## [STATED GOAL]
Go through the material and pull out every line with the string "this" in it.

## [DATASET CONTENT]
^^^^^^^^
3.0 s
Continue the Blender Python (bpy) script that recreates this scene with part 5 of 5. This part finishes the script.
^^^^^^^^
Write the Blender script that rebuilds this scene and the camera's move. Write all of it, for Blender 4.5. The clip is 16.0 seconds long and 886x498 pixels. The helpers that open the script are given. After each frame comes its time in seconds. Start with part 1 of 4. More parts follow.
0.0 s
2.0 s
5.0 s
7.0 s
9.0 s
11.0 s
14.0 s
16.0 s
^^^^^^^^
## [SOLVED EXERCISE]
Continue the Blender Python (bpy) script that recreates this scene with part 5 of 5. This part finishes the script.
Write the Blender script that rebuilds this scene and the camera's move. Write all of it, for Blender 4.5. The clip is 16.0 seconds long and 886x498 pixels. The helpers that open the script are given. After each frame comes its time in seconds. Start with part 1 of 4. More parts follow.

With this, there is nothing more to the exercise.